Task prompt: Locate the line that contains "# ---- helpers" in the entries below, then repeat it and every following line through the line that contains "of a camera", exactly, and no others.

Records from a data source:
____________

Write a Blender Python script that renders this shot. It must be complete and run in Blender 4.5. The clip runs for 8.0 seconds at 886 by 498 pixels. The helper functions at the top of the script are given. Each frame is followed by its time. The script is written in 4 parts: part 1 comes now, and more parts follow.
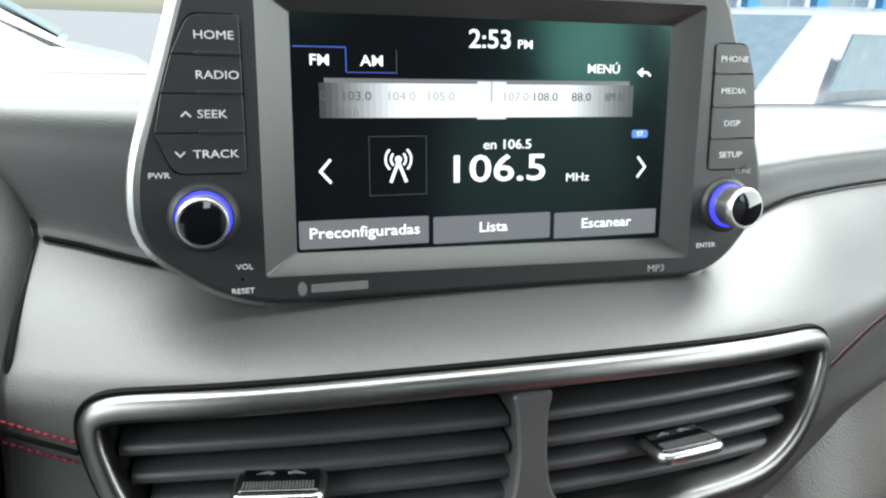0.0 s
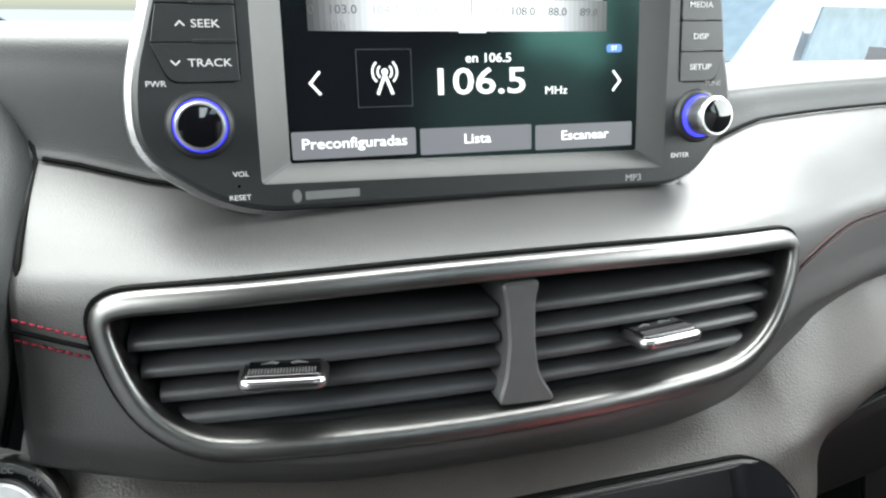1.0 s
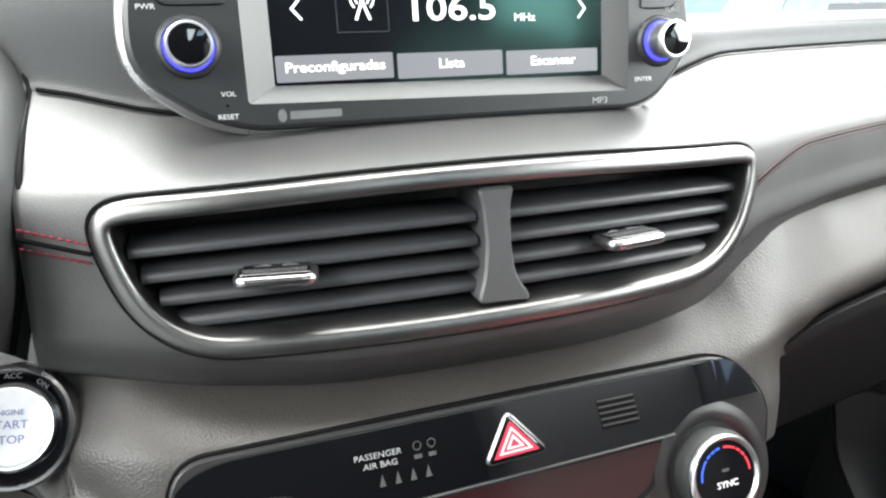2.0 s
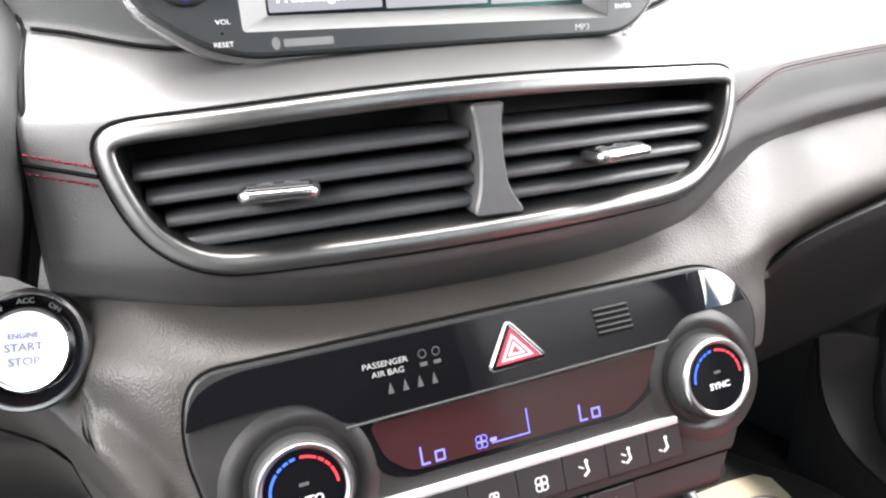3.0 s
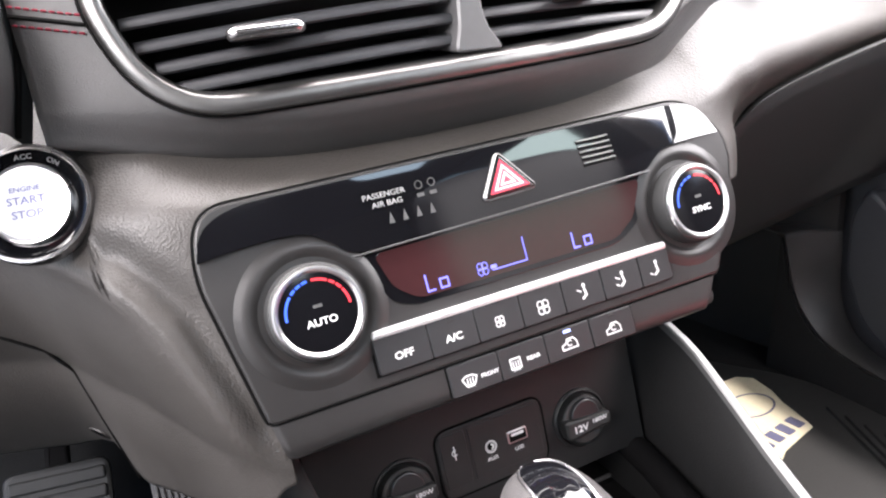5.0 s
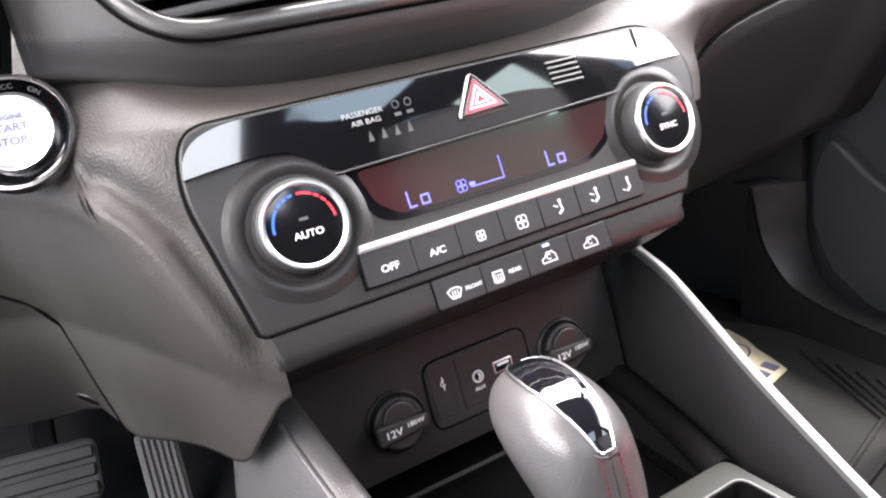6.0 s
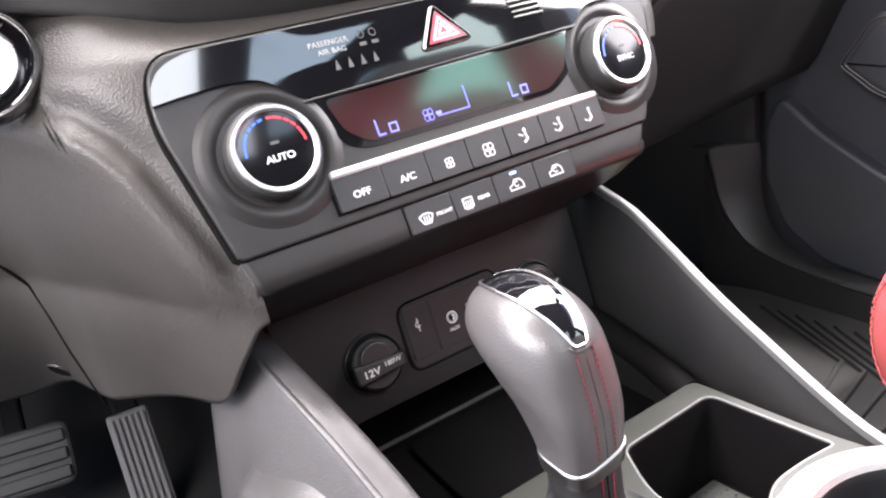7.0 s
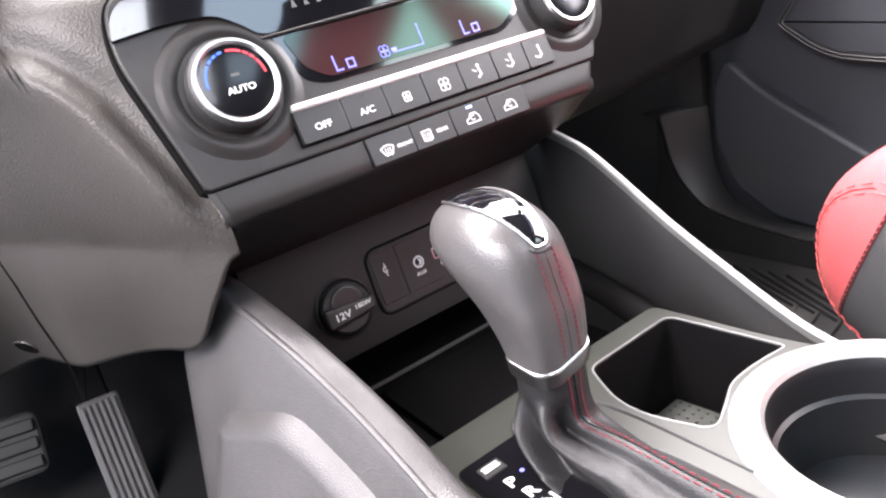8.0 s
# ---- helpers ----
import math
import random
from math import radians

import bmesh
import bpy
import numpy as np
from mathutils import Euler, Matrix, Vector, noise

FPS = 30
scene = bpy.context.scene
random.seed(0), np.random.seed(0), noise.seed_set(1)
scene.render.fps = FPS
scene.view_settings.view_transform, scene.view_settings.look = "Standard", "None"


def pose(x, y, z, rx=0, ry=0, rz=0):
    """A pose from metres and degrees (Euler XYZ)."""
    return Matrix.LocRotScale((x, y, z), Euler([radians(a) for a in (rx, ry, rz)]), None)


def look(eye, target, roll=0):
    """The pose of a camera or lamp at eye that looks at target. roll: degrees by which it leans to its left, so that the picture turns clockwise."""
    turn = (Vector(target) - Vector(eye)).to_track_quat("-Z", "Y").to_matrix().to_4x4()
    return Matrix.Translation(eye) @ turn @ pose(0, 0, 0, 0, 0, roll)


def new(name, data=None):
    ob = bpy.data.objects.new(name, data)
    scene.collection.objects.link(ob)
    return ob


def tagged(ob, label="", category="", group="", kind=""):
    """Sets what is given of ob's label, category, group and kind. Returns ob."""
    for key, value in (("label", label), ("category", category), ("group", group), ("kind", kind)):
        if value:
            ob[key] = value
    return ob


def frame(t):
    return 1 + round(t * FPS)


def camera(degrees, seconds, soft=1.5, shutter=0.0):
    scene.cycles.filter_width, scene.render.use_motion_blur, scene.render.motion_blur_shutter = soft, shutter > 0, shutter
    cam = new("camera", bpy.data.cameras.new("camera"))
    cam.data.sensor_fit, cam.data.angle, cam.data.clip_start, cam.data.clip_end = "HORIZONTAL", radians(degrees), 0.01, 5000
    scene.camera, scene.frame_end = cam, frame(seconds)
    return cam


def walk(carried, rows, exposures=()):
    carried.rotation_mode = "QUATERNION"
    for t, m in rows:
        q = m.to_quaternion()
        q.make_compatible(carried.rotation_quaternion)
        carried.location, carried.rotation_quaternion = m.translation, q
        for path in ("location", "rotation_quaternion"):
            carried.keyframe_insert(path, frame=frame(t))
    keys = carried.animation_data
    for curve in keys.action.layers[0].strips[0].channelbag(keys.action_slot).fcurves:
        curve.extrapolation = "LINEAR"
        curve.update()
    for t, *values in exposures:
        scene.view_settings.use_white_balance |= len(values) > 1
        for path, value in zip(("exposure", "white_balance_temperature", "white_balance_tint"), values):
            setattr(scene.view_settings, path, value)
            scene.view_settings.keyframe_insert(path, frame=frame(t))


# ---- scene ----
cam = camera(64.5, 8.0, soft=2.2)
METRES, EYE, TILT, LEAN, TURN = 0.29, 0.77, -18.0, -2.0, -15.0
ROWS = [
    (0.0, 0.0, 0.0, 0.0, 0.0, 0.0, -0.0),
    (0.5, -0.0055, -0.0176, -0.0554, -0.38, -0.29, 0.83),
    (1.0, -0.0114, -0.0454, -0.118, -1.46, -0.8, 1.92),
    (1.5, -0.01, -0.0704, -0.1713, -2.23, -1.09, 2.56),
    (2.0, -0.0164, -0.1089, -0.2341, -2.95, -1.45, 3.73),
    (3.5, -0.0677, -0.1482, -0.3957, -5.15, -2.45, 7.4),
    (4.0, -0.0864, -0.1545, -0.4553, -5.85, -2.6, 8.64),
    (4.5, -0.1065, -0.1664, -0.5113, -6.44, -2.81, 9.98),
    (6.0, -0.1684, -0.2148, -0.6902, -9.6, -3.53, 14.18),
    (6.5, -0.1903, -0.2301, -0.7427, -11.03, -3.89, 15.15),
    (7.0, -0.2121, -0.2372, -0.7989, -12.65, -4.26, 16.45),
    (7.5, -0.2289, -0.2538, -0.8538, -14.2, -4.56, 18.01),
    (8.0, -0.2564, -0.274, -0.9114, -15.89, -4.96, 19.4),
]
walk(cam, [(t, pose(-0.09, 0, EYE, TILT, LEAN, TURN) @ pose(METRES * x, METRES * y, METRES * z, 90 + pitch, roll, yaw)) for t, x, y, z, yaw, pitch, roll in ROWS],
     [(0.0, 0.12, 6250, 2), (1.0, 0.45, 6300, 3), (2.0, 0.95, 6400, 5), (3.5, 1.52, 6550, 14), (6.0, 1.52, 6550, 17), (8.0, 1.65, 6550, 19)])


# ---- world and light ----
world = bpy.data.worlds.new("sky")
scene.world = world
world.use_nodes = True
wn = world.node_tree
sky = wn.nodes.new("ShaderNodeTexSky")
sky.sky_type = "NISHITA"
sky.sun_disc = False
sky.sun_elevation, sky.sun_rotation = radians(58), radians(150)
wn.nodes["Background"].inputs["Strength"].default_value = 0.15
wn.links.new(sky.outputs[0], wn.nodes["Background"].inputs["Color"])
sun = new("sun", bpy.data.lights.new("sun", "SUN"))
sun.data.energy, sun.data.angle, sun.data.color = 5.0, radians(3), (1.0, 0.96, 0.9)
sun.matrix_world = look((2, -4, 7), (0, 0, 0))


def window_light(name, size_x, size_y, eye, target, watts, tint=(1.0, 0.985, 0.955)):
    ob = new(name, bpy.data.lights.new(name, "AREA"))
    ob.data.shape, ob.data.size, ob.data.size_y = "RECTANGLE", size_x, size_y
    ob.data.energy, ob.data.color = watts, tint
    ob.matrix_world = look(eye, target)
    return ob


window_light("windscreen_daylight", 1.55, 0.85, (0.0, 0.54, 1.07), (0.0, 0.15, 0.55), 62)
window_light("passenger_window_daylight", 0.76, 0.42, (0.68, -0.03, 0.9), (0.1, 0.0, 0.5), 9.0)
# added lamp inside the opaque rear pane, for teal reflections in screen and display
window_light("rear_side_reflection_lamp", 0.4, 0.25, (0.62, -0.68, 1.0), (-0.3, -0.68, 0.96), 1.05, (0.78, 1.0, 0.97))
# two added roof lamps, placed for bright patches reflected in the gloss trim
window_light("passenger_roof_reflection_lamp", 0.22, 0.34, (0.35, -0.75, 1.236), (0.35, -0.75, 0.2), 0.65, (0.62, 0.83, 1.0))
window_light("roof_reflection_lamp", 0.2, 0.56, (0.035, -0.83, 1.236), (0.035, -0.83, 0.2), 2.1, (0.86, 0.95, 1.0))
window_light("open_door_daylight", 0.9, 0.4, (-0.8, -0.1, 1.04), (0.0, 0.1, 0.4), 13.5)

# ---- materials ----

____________

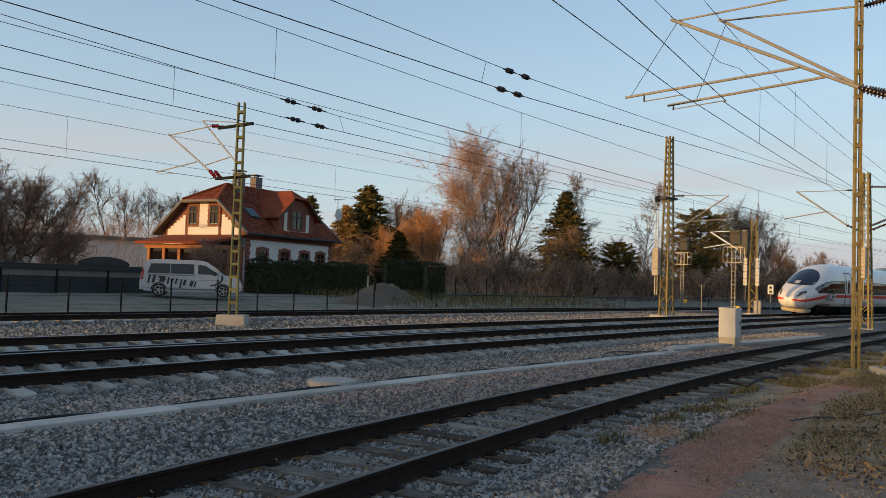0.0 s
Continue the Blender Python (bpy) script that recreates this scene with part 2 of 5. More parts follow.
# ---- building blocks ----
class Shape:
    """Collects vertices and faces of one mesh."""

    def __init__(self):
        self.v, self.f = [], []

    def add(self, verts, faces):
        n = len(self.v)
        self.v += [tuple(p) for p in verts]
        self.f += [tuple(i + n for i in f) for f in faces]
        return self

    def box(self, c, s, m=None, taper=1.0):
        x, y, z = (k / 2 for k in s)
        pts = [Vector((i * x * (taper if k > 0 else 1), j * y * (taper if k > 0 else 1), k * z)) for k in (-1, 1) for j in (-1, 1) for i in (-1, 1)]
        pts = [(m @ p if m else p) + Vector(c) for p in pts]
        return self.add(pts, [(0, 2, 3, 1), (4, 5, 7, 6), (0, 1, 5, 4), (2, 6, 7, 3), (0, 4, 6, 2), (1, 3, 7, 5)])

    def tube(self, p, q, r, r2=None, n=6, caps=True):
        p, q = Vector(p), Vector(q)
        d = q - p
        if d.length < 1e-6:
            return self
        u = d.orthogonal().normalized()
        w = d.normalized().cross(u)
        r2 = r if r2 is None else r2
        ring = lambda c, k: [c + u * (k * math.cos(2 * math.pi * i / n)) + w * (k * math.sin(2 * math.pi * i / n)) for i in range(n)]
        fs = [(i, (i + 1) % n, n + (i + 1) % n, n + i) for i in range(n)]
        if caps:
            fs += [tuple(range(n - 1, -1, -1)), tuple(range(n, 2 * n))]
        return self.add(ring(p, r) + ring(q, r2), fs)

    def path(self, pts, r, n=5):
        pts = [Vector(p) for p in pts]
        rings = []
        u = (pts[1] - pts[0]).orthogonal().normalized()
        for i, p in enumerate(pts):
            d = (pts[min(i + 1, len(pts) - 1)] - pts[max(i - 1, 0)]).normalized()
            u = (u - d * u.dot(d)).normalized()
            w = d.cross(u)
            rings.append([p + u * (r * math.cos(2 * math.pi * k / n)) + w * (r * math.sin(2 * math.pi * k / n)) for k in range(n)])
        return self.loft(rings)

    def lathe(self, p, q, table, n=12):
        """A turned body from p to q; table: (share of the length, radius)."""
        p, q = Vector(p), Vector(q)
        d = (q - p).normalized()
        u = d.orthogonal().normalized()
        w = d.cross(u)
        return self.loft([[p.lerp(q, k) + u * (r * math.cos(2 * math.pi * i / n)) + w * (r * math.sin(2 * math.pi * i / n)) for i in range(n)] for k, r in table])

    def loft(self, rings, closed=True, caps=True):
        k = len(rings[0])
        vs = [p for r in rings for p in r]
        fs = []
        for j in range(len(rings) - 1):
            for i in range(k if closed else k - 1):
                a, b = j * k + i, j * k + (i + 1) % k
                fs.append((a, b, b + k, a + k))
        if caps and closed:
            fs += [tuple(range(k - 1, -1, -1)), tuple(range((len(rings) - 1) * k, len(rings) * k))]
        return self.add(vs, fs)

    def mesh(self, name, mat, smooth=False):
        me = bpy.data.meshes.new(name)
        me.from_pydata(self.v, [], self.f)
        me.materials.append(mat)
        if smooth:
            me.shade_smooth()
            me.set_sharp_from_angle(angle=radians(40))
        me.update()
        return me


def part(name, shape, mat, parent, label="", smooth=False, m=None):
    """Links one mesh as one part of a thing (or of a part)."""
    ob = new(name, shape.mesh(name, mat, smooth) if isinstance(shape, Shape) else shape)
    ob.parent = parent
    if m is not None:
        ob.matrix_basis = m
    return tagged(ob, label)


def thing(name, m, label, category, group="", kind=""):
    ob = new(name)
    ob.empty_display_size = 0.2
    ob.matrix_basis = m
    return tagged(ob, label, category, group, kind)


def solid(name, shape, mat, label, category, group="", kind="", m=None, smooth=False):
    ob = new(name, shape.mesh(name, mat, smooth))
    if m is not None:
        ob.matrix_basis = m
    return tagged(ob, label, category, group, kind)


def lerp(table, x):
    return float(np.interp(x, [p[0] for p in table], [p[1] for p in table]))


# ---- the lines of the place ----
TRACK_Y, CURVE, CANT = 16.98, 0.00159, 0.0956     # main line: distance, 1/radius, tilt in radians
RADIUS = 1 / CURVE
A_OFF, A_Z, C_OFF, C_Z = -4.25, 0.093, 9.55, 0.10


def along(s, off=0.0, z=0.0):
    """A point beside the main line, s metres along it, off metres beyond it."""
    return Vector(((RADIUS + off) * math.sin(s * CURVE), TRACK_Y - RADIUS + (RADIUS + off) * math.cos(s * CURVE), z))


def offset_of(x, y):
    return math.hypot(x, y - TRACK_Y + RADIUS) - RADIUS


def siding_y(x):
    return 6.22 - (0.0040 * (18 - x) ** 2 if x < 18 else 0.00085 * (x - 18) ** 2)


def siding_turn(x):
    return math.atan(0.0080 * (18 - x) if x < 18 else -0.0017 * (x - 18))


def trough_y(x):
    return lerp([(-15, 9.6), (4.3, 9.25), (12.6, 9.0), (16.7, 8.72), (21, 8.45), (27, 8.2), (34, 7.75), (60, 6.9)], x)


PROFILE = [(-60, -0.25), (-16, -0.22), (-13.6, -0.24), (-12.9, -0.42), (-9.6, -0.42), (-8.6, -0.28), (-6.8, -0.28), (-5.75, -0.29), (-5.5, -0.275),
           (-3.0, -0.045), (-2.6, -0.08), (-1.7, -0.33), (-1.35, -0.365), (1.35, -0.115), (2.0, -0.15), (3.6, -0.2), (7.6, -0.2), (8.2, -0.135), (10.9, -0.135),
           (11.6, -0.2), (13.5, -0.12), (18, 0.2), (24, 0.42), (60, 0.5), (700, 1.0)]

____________

Task solution:
# ---- helpers ----
import math
import random
from math import radians

import bmesh
import bpy
import numpy as np
from mathutils import Euler, Matrix, Vector, noise

FPS = 30
scene = bpy.context.scene
random.seed(0), np.random.seed(0), noise.seed_set(1)
scene.render.fps = FPS
scene.view_settings.view_transform, scene.view_settings.look = "Standard", "None"


def pose(x, y, z, rx=0, ry=0, rz=0):
    """A pose from metres and degrees (Euler XYZ)."""
    return Matrix.LocRotScale((x, y, z), Euler([radians(a) for a in (rx, ry, rz)]), None)


def look(eye, target, roll=0):
    """The pose of a camera or lamp at eye that looks at target. roll: degrees by which it leans to its left, so that the picture turns clockwise."""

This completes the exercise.